Non è l’arte ad essere libera, sono gli artisti ad essere liberi e/o che liberano se stessi e spostano le barre della gabbia. Ho realizzato un lavoro che dice molto su questo “cercare di uscire dalla cornice”. Ho cercato di fare questo per tutta la vita e lo faccio ancora.
Com’è cambiato, oggi, il movimento femminista rispetto al ‘68?
Per il momento, sono inconsolabile, sento che la mia vita è stata inutile, perché, dopo alcuni progressi, tutto si sta chiudendo. Come mai non è possibile mostrare un corpo, un seno femminile su instagram o facebook senza che la pubblicazione venga cancellata o sfocata? Per me è davvero aberrante. Oggi siamo sotto la tirannia della censura, come quando ci si allontana da tutti i capolavori di Michelangelo nella Cappella Sistina. Uno si meraviglia sempre di come la società produca uomini capaci di molestare, gridare, picchiare e uccidere e donne, formate in modo da rimanere nell’ombra e da non sentirsi mai legittimate nella loro vita sociale. Sono stata molto sorpresa per il “balance ton porc” che gli uomini sentono, in base al quale loro pensano che noi denunciamo solo chi picchia, molesta, violenta…ci dovrebbe essere un importante movimento degli uomini che dicono “noi non siamo quegli uomini e siamo con le donne perché non siamo per la guerra dei sessi ma gli uomini hanno fatto la guerra con le donne per secoli”. Il femminismo non uccide, ma il machismo e la misoginia si.

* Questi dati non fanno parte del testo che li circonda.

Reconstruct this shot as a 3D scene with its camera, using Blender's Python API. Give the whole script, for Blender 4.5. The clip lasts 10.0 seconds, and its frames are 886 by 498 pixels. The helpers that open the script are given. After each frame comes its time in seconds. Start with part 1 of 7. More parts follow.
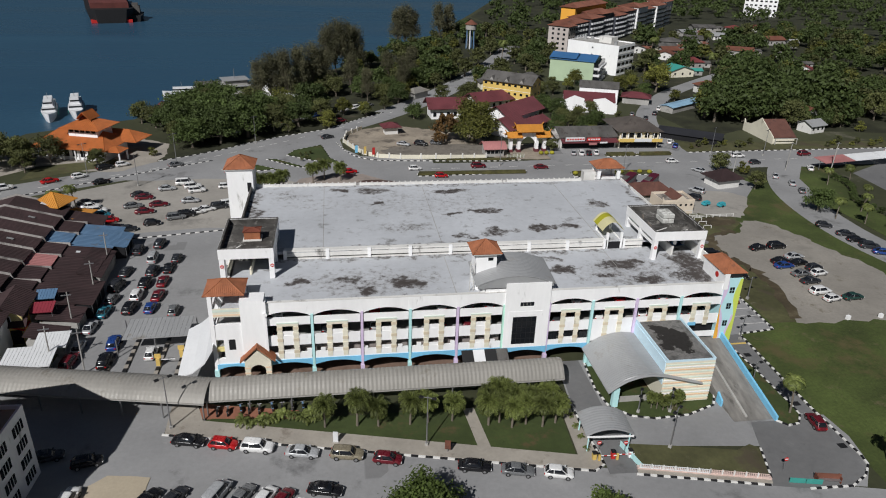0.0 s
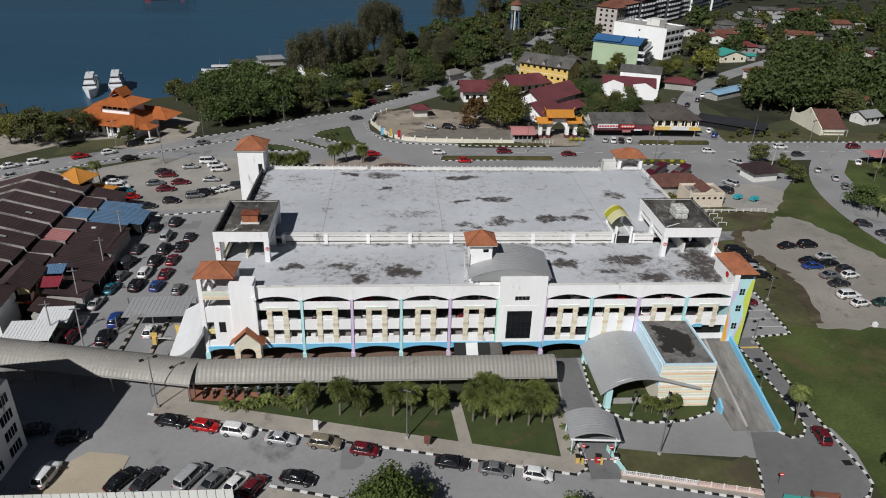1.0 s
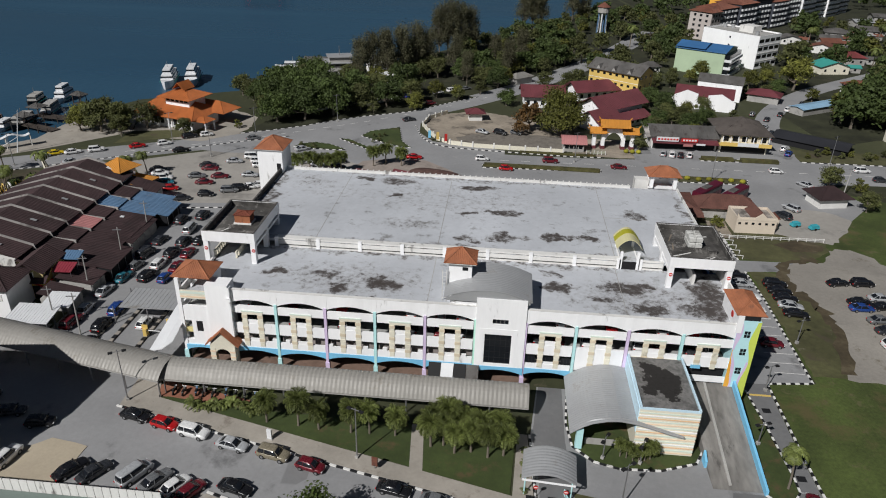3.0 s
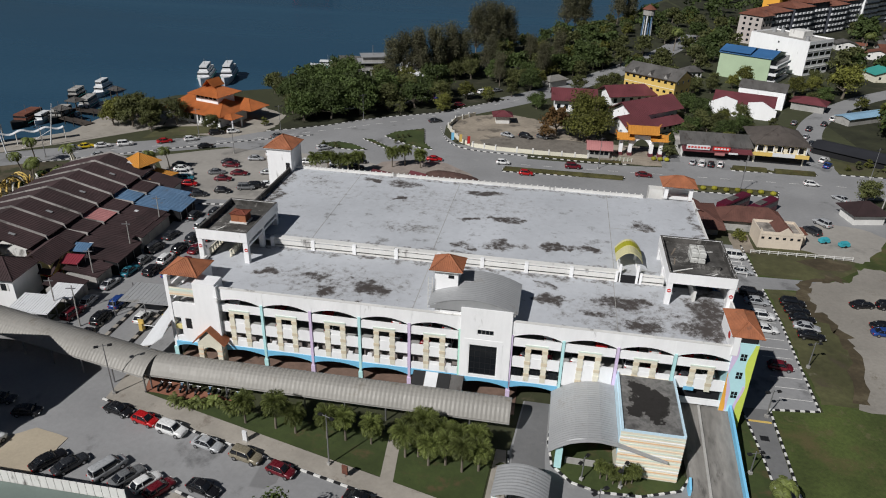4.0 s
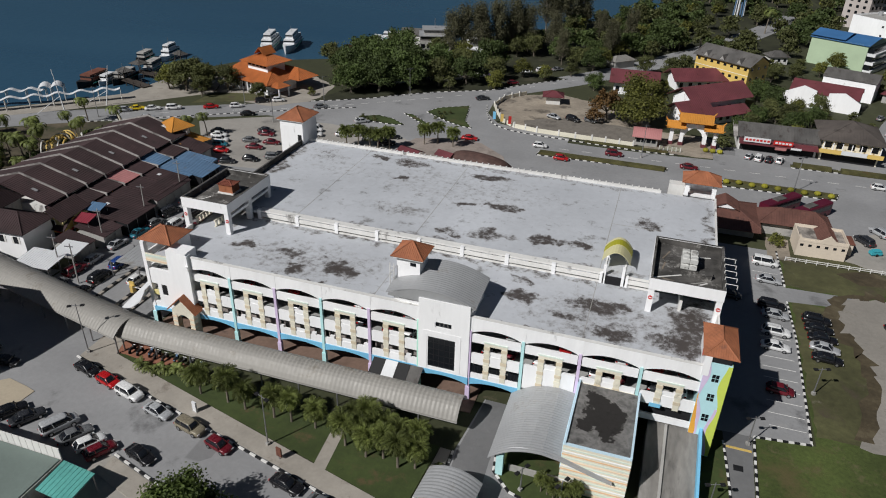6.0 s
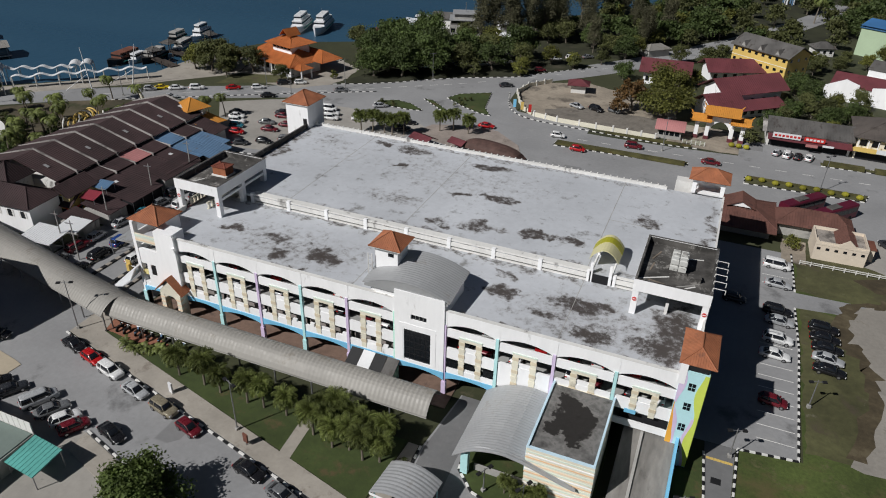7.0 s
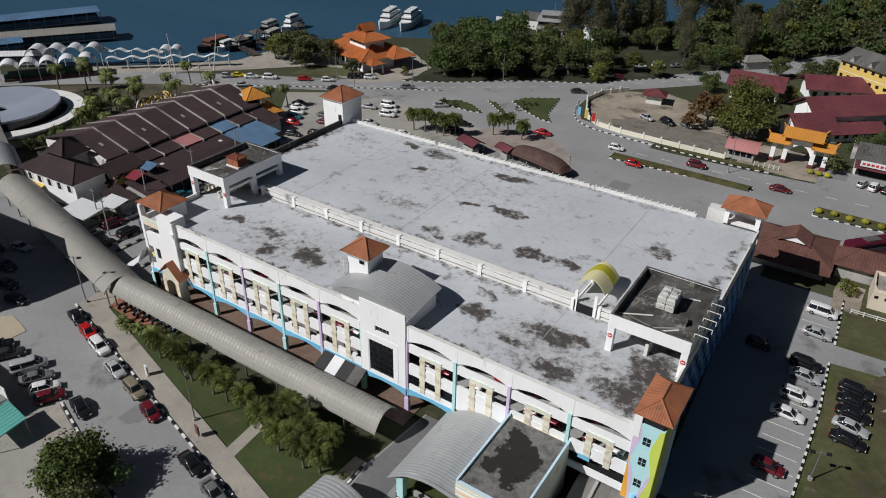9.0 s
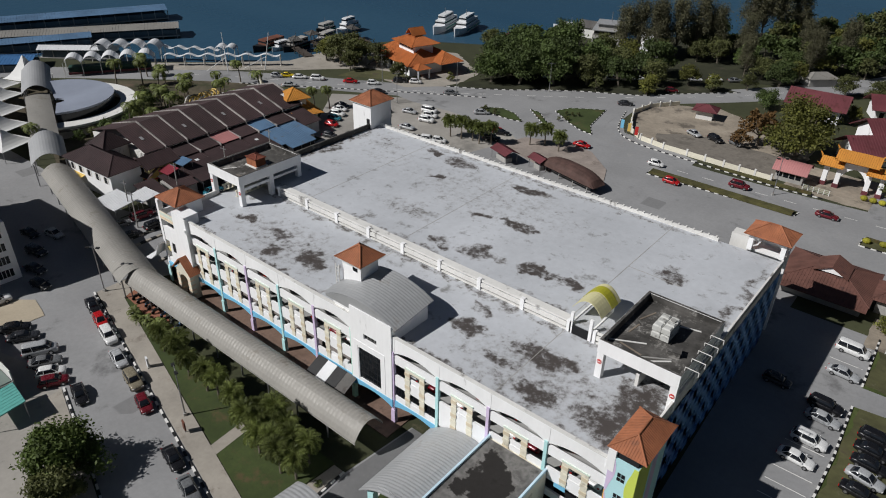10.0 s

Cosa pensi del sistema dell’arte?
Il sistema dell’arte è un riflesso della società e non supporta le donne. Sai cosa dicono le Guerrilla Girls: “essere un’artista donna è fantastico perché la nostra carriera può esplodere da 80!” E puoi vedere come gli artisti maschi vendano di più ed a prezzo più alto. Ci sono poche donne al top del mercato internazionale ad eccezione di poche americane.
Qual è il tuo ideale di bellezza?
Non ho modelli, ho dimostrato di essere contro i modelli designati. La bellezza è una domanda. La bellezza è un dettame dell’ideologia dominante che racconta le donne in un punto geografico e storico particolare, di come debbano apparire per essere considerate bellissime.